**** Provided records ****
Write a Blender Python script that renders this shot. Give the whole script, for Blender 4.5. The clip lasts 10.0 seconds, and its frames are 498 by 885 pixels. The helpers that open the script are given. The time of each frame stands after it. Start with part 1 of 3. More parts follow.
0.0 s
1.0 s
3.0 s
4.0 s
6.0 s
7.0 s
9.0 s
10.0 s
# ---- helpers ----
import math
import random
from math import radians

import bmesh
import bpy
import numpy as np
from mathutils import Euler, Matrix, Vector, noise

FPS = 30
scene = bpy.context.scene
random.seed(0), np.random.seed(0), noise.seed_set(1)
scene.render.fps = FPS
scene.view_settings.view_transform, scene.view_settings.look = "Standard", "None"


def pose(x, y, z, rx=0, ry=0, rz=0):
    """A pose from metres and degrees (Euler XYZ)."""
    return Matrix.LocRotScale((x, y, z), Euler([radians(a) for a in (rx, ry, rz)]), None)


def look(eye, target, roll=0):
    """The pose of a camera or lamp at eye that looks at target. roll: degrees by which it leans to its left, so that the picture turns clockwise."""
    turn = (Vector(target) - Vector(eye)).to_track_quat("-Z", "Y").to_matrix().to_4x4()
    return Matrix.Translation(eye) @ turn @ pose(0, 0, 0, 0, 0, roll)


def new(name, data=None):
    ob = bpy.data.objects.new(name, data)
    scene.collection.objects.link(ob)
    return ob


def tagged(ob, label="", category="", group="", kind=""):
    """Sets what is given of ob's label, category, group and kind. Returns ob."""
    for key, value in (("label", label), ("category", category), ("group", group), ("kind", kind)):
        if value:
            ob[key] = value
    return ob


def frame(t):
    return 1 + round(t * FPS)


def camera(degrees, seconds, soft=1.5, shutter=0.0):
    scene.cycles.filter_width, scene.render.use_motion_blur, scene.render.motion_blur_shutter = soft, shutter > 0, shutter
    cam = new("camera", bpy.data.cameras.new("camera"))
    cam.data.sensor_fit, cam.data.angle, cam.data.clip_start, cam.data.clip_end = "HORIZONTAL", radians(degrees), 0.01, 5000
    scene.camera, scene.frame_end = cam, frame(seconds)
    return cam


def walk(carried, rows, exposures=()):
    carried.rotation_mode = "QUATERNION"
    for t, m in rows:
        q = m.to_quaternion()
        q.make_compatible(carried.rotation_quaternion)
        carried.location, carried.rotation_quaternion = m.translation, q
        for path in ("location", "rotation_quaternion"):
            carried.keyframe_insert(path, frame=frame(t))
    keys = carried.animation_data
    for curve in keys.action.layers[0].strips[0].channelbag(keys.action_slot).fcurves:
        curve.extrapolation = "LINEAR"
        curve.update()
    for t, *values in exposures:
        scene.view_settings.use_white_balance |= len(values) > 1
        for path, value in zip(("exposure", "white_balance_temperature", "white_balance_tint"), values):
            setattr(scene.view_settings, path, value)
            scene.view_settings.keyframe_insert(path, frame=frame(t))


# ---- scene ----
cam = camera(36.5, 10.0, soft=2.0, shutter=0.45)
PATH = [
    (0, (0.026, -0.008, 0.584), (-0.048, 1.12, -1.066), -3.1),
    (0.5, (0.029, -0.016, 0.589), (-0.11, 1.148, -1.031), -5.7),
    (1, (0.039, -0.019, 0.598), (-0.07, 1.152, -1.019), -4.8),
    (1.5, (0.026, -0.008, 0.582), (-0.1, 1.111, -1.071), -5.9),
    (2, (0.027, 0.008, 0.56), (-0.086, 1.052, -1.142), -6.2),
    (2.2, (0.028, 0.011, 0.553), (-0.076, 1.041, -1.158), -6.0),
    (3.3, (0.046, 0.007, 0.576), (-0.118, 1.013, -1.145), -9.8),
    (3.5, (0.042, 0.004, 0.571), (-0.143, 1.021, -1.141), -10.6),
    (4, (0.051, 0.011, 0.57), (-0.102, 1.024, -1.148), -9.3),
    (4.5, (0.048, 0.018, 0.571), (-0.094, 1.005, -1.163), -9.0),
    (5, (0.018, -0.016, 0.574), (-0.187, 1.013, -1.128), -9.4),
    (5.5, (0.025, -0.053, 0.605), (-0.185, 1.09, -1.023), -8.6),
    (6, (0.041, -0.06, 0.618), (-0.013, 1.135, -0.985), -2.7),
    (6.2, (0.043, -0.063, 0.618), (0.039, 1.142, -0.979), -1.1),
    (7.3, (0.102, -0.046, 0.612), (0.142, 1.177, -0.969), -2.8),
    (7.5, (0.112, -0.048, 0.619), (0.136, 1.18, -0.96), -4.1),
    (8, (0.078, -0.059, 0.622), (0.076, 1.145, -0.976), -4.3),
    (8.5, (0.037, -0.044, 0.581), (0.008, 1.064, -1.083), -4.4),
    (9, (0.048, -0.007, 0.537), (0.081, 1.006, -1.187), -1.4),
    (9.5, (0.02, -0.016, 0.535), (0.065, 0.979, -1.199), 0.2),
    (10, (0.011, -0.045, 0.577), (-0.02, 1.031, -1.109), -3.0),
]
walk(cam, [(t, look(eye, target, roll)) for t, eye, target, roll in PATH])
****
**** Provided records ****
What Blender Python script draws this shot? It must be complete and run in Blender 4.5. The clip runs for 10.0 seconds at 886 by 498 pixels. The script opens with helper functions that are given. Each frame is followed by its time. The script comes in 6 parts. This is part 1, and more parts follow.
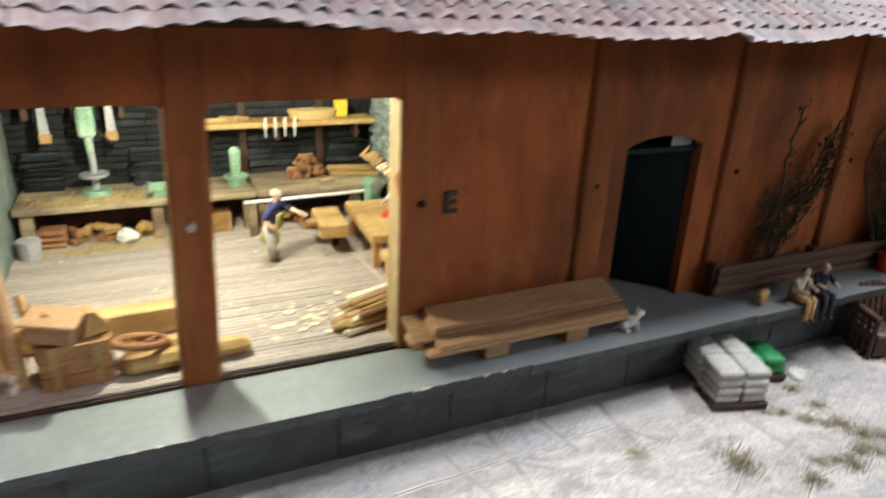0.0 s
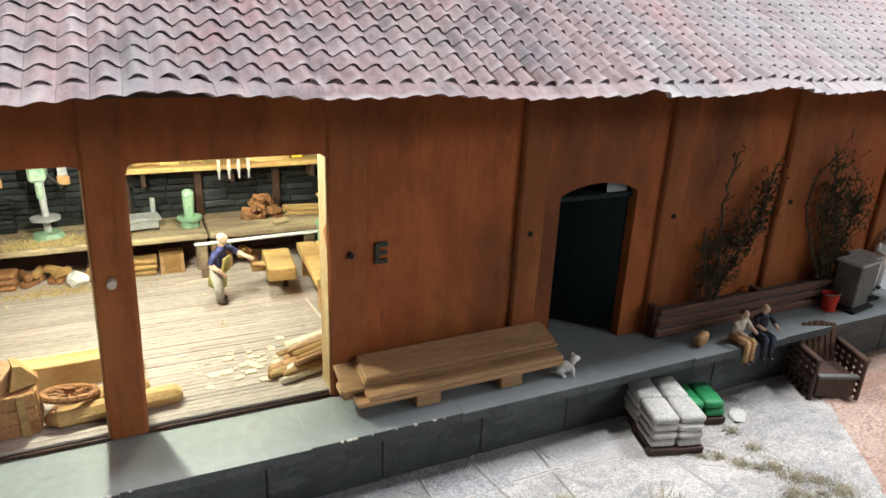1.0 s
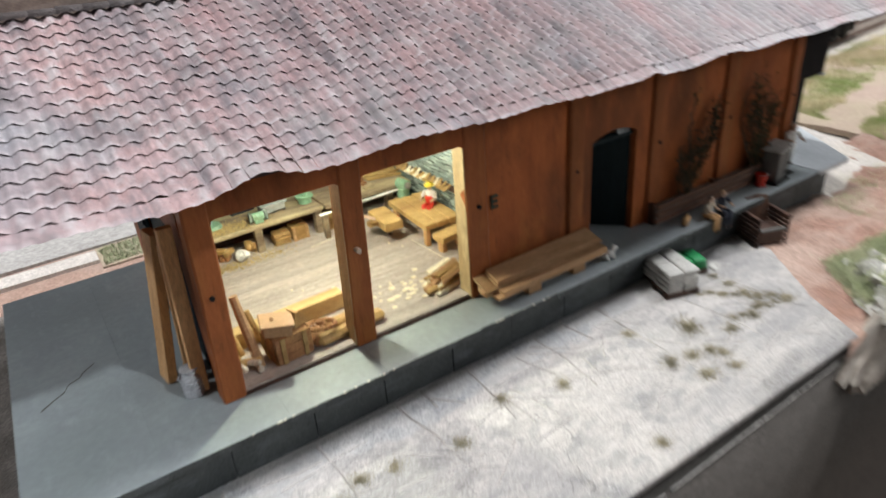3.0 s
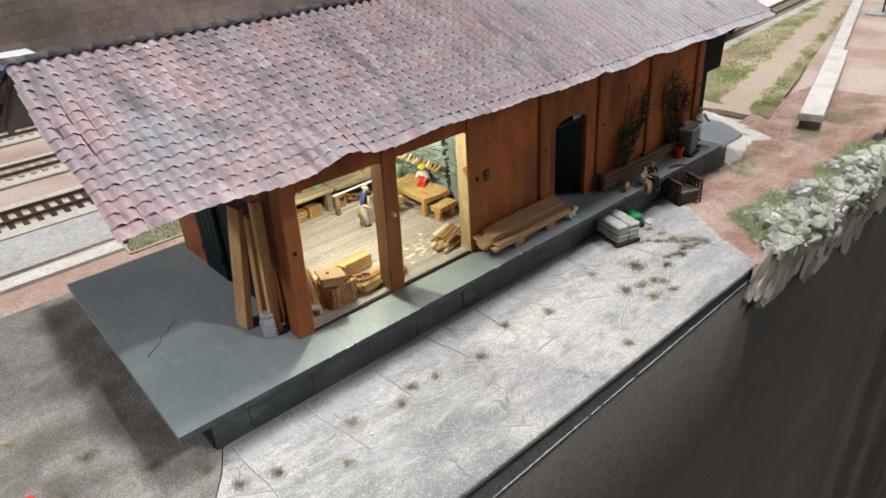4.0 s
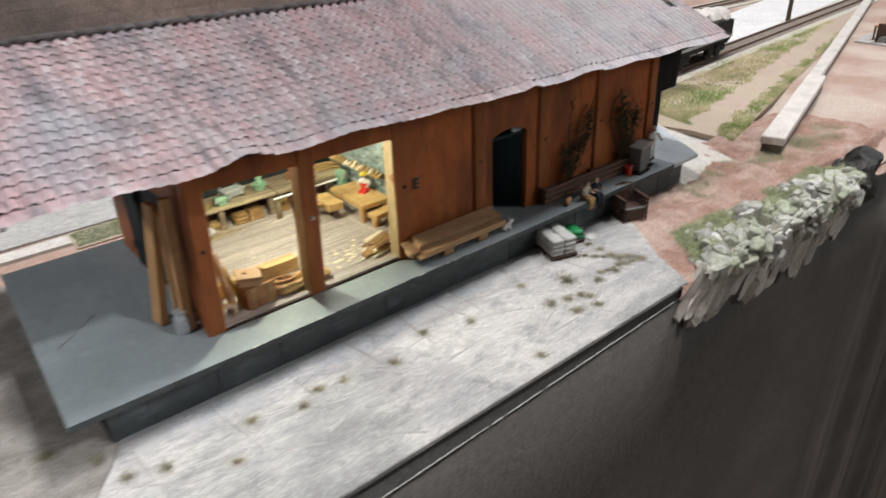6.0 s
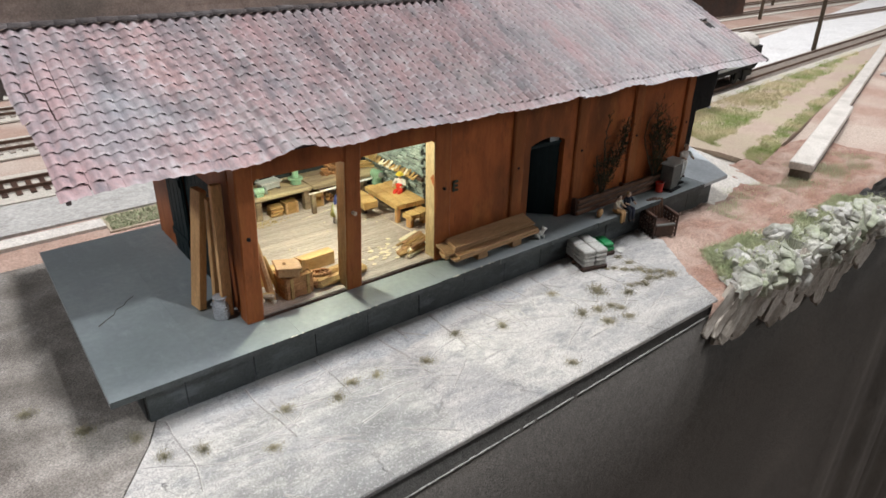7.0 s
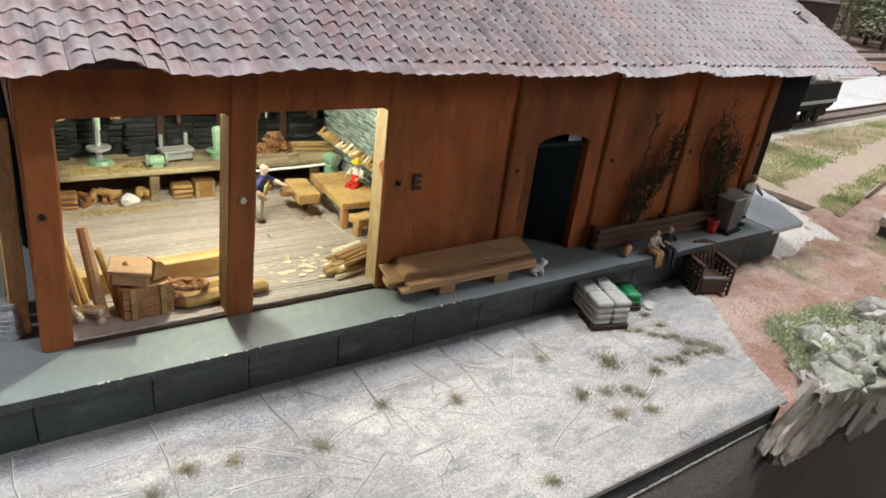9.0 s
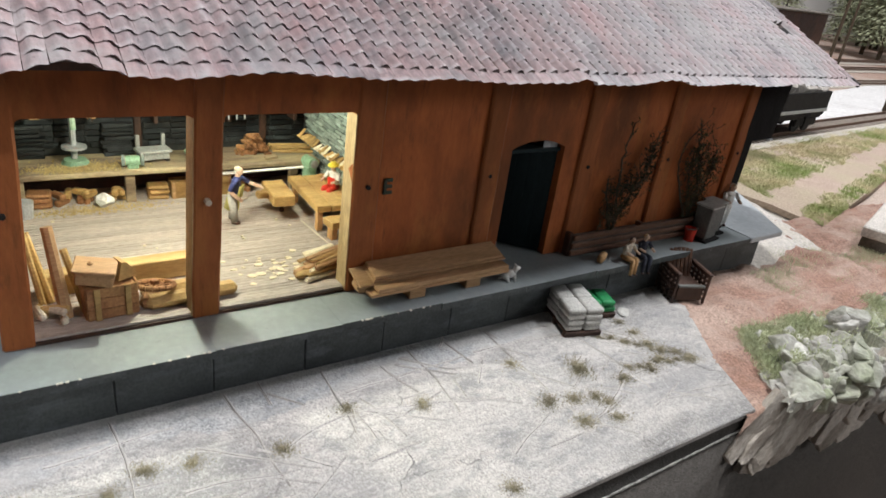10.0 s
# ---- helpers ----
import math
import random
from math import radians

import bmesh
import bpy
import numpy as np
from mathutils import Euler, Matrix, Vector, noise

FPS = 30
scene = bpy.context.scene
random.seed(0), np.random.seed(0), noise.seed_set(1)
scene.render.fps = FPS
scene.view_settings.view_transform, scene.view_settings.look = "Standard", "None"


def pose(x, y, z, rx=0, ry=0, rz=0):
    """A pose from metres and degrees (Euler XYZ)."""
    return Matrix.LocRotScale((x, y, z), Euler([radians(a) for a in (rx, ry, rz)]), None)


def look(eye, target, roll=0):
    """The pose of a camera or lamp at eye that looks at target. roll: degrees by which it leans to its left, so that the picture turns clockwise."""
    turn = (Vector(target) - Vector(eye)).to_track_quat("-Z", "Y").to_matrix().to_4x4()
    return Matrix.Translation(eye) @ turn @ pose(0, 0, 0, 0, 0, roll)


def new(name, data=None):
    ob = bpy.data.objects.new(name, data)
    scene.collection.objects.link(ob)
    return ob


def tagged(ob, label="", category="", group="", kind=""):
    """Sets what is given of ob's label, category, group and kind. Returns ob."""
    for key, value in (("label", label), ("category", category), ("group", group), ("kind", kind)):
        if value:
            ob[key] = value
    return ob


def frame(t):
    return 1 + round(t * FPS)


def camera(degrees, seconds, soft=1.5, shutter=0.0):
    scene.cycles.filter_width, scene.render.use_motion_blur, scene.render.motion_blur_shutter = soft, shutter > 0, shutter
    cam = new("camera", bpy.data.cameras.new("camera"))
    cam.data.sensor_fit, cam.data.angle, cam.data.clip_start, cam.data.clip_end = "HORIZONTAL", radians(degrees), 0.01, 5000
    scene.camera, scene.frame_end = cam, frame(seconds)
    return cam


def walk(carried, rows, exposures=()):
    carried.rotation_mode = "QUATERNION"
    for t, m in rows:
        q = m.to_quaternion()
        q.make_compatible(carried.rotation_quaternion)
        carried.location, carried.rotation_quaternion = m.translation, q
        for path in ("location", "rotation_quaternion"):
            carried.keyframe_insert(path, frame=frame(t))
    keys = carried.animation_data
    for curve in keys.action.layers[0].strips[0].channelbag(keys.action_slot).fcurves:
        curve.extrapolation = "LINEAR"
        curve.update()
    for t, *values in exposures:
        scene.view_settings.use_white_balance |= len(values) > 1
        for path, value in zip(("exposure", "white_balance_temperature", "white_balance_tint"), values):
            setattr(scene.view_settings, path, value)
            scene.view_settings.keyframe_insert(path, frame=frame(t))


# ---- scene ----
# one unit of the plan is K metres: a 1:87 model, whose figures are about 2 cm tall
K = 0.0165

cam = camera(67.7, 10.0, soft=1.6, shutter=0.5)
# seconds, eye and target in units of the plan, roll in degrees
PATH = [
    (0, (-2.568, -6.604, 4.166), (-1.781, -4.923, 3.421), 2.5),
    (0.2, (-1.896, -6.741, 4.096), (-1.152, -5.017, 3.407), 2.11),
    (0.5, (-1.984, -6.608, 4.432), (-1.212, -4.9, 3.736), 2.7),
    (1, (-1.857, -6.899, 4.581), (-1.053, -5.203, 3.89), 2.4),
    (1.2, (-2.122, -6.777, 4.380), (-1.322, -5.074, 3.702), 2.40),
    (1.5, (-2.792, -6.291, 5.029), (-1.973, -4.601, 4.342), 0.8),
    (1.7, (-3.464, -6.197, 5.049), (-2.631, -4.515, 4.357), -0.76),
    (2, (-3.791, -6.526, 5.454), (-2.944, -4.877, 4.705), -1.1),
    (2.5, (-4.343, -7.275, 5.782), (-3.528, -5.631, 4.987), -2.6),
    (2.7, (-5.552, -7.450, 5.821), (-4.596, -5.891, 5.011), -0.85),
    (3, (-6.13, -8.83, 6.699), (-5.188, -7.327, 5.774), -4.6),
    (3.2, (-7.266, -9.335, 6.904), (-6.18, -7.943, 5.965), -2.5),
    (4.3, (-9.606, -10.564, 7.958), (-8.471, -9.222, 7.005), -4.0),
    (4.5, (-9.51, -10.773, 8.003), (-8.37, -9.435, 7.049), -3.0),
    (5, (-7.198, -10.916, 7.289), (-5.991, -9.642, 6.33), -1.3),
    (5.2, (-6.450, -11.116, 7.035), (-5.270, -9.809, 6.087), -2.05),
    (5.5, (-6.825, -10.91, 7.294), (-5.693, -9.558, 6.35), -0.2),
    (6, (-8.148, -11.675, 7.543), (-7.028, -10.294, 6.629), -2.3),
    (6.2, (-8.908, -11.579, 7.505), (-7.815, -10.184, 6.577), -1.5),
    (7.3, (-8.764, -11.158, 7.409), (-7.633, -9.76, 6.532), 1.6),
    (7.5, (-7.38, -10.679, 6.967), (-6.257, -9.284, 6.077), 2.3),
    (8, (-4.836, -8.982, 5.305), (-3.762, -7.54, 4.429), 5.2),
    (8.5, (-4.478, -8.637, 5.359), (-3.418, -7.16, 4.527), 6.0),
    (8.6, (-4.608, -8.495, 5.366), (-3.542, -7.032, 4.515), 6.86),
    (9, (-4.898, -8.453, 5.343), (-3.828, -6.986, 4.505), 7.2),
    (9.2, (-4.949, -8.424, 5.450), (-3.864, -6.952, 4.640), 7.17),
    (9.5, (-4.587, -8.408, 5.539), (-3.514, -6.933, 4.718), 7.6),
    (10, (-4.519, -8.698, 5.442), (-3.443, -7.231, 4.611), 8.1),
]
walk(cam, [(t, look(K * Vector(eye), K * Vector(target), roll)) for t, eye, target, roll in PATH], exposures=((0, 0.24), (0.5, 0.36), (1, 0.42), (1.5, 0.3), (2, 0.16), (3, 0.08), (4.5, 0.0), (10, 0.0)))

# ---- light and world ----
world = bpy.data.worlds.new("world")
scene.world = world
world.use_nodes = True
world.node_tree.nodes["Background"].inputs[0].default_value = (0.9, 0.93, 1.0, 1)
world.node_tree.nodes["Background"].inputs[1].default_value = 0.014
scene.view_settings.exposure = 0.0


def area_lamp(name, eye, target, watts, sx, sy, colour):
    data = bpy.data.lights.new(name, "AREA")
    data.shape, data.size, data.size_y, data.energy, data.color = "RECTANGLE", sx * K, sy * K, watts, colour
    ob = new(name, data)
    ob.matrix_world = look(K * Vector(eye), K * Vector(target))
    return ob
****
**** Provided records ****
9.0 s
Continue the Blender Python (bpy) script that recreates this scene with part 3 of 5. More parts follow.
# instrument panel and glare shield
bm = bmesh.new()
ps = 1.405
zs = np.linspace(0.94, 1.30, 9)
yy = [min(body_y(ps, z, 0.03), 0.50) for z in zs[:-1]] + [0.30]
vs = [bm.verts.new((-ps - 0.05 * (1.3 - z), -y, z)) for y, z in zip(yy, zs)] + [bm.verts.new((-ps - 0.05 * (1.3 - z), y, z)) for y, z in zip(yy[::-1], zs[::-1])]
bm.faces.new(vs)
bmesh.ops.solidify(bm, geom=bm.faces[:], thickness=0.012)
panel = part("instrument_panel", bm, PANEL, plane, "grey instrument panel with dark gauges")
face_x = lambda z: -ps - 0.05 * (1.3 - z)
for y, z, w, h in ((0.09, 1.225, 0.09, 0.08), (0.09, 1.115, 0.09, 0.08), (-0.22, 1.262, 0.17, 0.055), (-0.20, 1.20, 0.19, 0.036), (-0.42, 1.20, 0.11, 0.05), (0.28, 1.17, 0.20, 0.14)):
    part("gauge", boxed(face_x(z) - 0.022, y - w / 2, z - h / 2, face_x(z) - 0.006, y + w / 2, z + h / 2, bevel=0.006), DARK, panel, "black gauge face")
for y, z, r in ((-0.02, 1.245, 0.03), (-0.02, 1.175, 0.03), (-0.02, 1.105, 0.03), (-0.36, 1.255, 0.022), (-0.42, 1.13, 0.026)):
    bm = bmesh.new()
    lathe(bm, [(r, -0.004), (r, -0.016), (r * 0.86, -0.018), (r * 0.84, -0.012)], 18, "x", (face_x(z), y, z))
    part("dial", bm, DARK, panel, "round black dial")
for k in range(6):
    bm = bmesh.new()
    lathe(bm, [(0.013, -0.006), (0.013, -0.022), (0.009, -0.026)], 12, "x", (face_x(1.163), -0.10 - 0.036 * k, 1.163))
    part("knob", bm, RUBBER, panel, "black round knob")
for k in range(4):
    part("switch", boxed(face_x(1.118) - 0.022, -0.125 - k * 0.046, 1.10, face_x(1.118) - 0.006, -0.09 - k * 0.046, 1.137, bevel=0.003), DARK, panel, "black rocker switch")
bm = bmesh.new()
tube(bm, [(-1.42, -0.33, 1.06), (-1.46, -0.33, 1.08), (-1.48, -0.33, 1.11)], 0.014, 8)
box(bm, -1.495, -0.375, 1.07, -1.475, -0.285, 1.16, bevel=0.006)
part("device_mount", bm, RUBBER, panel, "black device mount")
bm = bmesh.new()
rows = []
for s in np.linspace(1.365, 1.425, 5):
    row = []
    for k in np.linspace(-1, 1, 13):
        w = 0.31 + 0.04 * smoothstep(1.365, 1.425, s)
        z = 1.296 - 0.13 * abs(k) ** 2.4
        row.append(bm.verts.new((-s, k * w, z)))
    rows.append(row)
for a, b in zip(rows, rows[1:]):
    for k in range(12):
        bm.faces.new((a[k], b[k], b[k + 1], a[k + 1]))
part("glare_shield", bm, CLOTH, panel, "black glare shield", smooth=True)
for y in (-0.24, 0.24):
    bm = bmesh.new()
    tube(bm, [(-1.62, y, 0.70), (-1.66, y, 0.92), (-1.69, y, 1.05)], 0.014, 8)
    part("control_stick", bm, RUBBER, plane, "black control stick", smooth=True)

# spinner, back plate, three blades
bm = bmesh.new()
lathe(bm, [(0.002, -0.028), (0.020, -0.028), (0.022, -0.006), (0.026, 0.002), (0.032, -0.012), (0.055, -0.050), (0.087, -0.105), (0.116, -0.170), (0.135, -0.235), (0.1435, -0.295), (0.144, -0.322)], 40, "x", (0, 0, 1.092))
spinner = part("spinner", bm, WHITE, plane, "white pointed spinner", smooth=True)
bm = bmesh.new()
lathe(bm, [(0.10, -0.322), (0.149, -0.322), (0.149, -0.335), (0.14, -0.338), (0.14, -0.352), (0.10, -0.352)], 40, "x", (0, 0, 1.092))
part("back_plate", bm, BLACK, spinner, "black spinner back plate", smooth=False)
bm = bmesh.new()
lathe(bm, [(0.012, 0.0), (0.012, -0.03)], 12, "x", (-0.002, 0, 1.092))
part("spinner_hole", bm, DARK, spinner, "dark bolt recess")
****
Set problem
Show each line holding the word "Python".

Full output
Write a Blender Python script that renders this shot. Give the whole script, for Blender 4.5. The clip lasts 10.0 seconds, and its frames are 498 by 885 pixels. The helpers that open the script are given. The time of each frame stands after it. Start with part 1 of 3. More parts follow.
What Blender Python script draws this shot? It must be complete and run in Blender 4.5. The clip runs for 10.0 seconds at 886 by 498 pixels. The script opens with helper functions that are given. Each frame is followed by its time. The script comes in 6 parts. This is part 1, and more parts follow.
Continue the Blender Python (bpy) script that recreates this scene with part 3 of 5. More parts follow.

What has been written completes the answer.